MEMPHIS, Tenn. — The Memphis Grizzlies were laughing yesterday.

They were laughing not because they acquired Portland’s talented but perplexing Bonzi Wells in a trade for Wesley Person and a conditional first-round pick in 2004 but because some of the Washington Wizards seemed to be taking them lightly.

Following a 27-point loss to the Dallas Mavericks that sent the Wizards (6-11) to their third defeat in a row and their ninth loss in 12 games, Washington guard Chris Whitney and center Brendan Haywood both indicated that the Grizzlies, whom they face tonight, are a team they are supposed to beat.

Rather than feed into any of this, the Grizzlies (9-8) basically shrugged off the Wizards’ lack of respect.

“They’ll leave with respect,” promised starting center Lorenzen Wright. “But I don’t have a problem with them thinking they can beat us. In fact, that’s the way we like it. It’s good that they might come in here looking down on us. It’s good to be the underdog because then teams don’t prepare for you right. Then they go home wondering what happened.”

Pau Gasol, the European import who leads the Grizzlies in scoring (18.1), rebounding (8.2) and blocks (1.6), chuckled when told of the Wizards’ disdain.

“That’s naive. You shouldn’t talk like that if you are smart,” Gasol said. “If you play the game, you know that you keep that stuff to yourself. Why would you say something like that? They just lost to Dallas by a whole lot. Good for [Haywood] that he has confidence. We have confidence, too. But I don’t think anyone on our team would say such a thing after getting beat the way they did.”

Gasol also noted that the Grizzlies easily defeated Washington in the preseason 101-85.

The barbs really don’t matter, though. What does is what is happening on the court, and things are going quite nicely for the Grizzlies these days.

Their 96-93 victory at New Jersey gave them their first winning record this late in a season. In their nine-year history, the Grizzlies had never been above .500 later than the seventh game (2000-01).

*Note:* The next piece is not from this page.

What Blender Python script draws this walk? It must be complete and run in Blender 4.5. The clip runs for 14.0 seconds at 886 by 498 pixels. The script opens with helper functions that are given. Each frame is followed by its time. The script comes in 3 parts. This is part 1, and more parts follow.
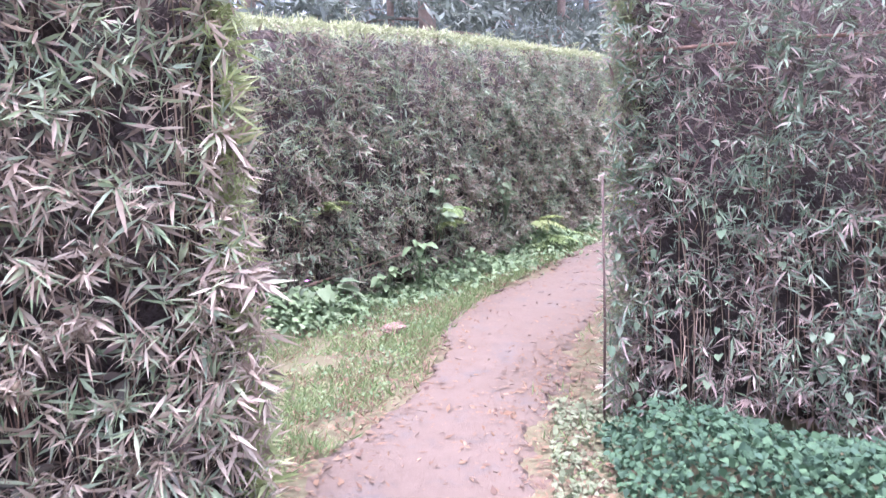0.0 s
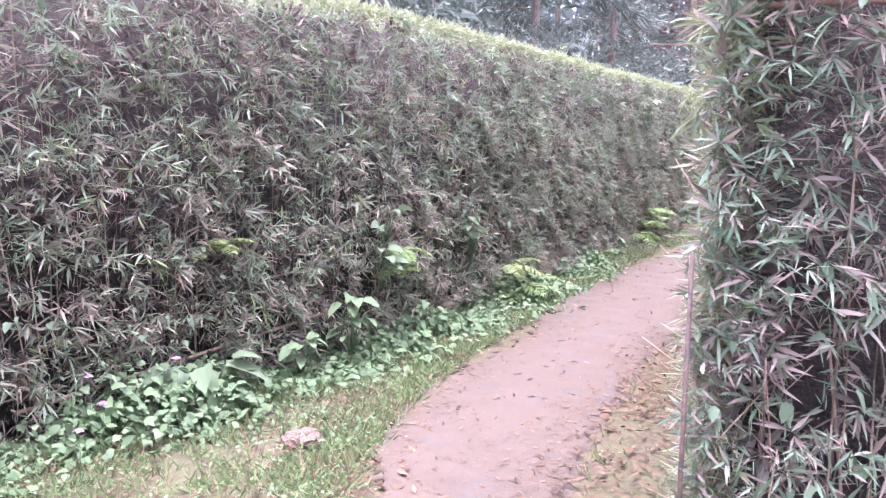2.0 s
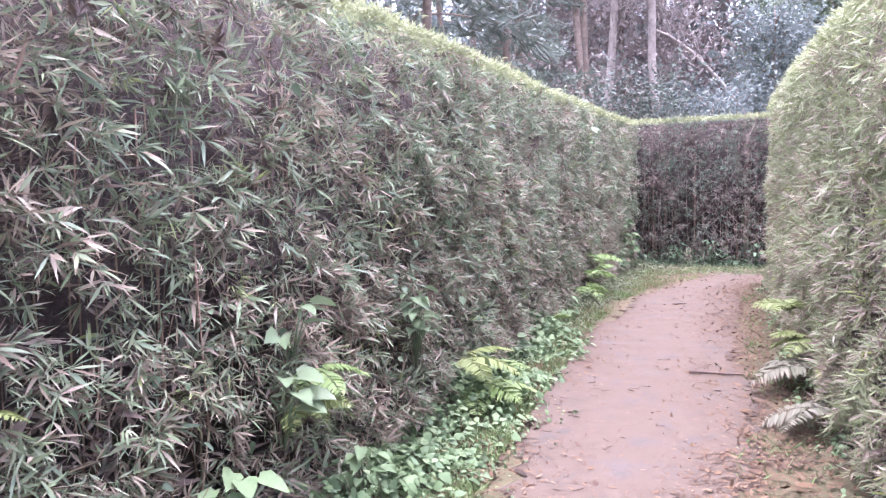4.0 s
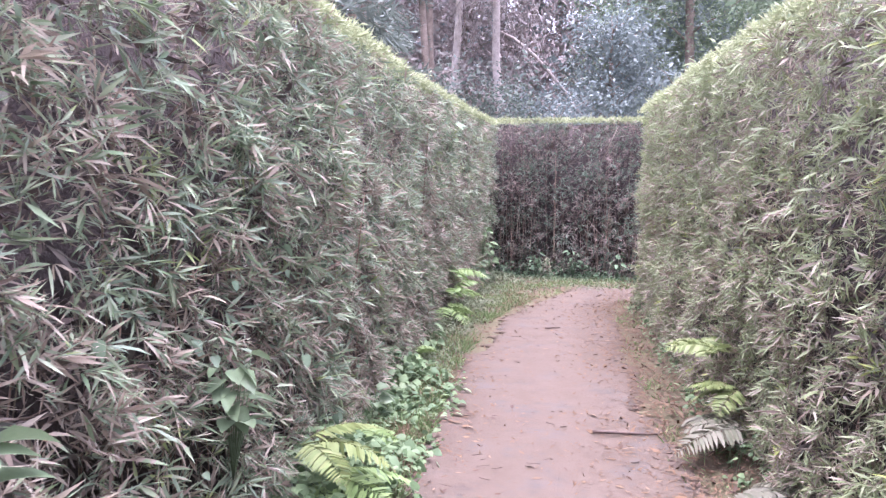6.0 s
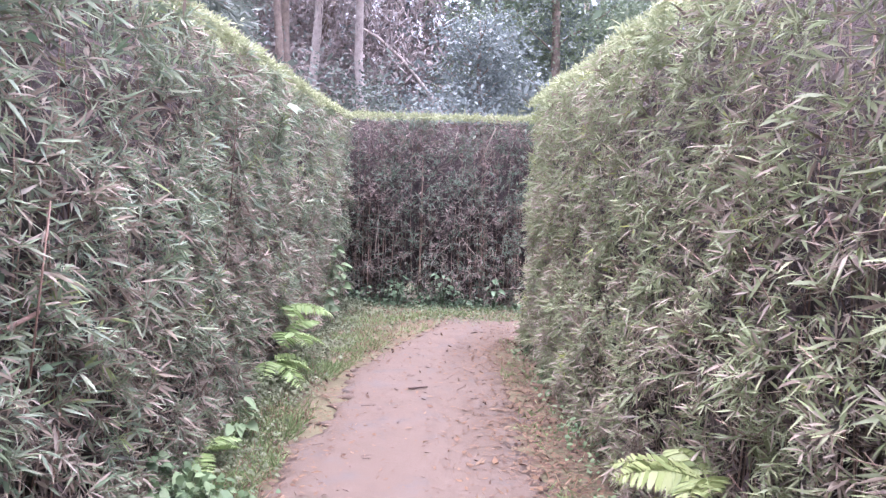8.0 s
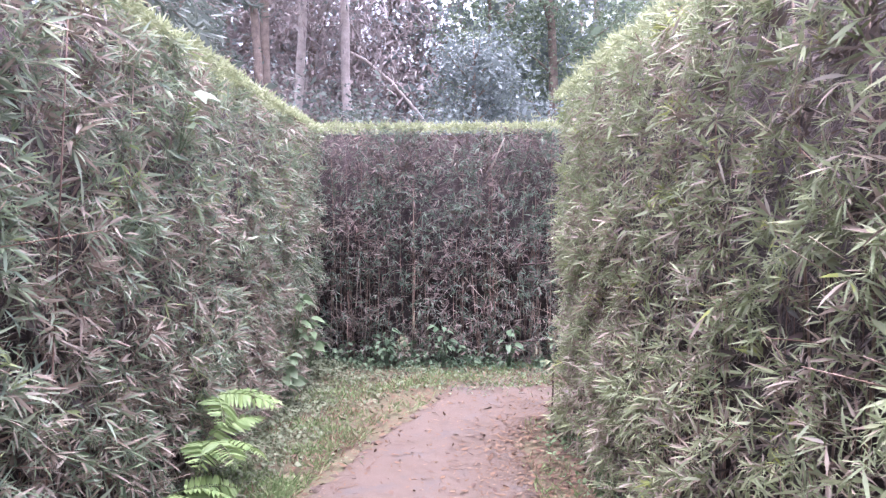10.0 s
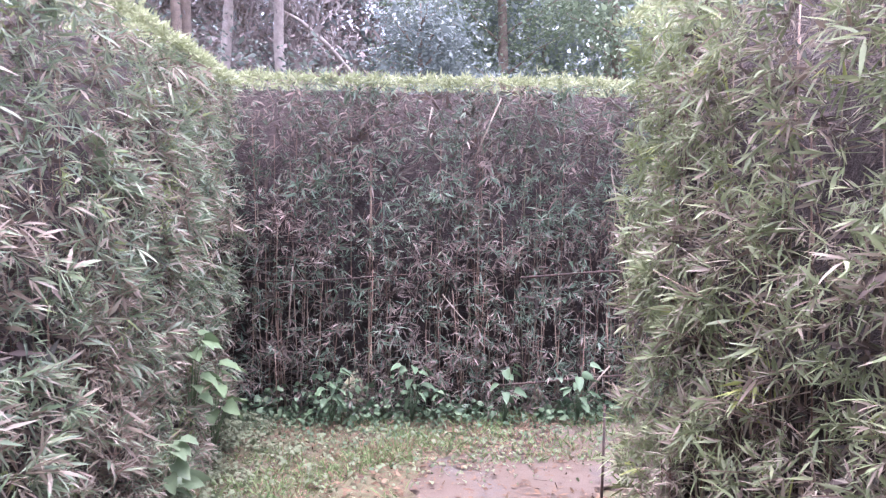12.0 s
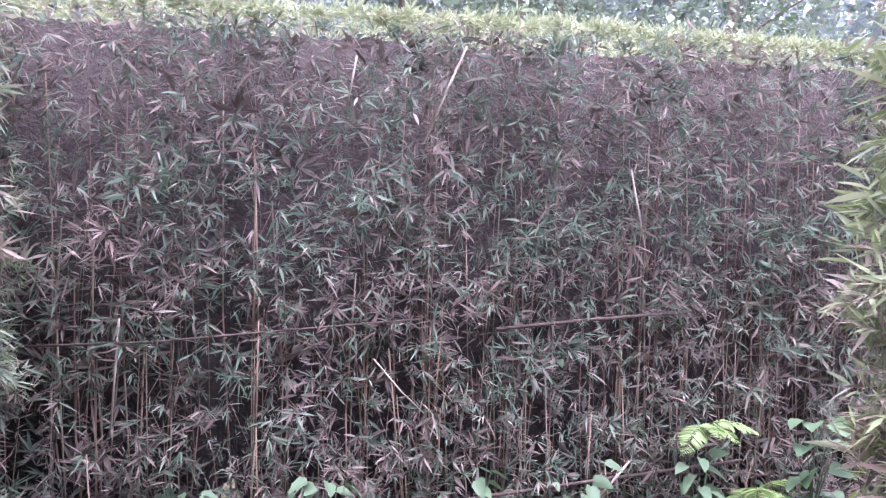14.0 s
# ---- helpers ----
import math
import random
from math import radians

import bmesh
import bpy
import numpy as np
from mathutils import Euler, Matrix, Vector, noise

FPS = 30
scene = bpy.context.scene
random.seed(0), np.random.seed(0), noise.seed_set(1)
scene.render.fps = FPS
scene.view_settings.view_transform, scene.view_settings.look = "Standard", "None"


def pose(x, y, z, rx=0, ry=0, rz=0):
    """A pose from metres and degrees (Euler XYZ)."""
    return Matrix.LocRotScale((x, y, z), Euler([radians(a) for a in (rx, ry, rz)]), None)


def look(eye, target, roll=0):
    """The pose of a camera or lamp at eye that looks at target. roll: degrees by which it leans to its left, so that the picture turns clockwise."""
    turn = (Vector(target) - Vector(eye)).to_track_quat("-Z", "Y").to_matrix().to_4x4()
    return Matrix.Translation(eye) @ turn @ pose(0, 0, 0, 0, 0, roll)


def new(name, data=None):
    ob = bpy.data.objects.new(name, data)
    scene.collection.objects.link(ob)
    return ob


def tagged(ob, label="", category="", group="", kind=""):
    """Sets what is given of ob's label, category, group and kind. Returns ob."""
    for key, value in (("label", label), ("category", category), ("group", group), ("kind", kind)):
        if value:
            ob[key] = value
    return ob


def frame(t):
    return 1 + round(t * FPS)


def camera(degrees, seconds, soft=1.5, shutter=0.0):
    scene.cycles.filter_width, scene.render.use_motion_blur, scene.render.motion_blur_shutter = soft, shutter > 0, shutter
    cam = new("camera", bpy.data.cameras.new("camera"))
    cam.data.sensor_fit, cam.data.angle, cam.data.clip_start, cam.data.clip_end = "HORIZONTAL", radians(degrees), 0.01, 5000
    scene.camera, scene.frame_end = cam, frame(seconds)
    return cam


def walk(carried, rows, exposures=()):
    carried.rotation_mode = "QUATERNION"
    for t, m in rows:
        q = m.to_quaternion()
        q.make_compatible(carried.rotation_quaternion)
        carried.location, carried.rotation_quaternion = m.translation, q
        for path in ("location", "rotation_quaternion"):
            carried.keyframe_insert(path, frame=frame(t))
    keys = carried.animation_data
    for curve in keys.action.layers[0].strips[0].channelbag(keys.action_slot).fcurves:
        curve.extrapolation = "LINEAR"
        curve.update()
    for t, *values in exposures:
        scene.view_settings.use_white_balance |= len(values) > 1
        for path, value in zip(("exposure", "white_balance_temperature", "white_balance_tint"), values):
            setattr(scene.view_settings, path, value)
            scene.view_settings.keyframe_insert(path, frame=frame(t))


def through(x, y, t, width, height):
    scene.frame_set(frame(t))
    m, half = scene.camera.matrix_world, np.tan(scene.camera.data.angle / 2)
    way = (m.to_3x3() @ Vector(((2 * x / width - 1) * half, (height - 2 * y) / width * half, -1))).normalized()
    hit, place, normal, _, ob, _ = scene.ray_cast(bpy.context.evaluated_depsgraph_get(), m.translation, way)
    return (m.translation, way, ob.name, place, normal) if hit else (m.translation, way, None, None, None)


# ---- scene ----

Like the Wizards, Memphis has been beset by injuries — although perhaps not to the same degree as the Wizards, who don’t have starters Gilbert Arenas (abdomen) and Jerry Stackhouse (knee). Yet the Grizzlies have won their last three games, all on the road, with starting point guard Jason Williams missing all but the first four minutes with a strained back. Williams is doubtful for tonight’s game.

In Williams’ absence, others have stepped up. Mike Miller, the 6-foot-8 forward acquired from Orlando last season, has contributed 36 points and 30 assists during the winning streak. The Grizzlies are playing with confidence, but coach Hubie Brown won’t let them get too full of themselves yet.

“The only thing we ever talk about is the next game, not who we should beat, this or that,” Brown said. “It’s all talk, and we don’t want to waste time talking. Others can do that.”

Meanwhile, Wizards reserve center Etan Thomas practiced yesterday for the first time this week and is scheduled to play tonight. Thomas missed two games with the flu.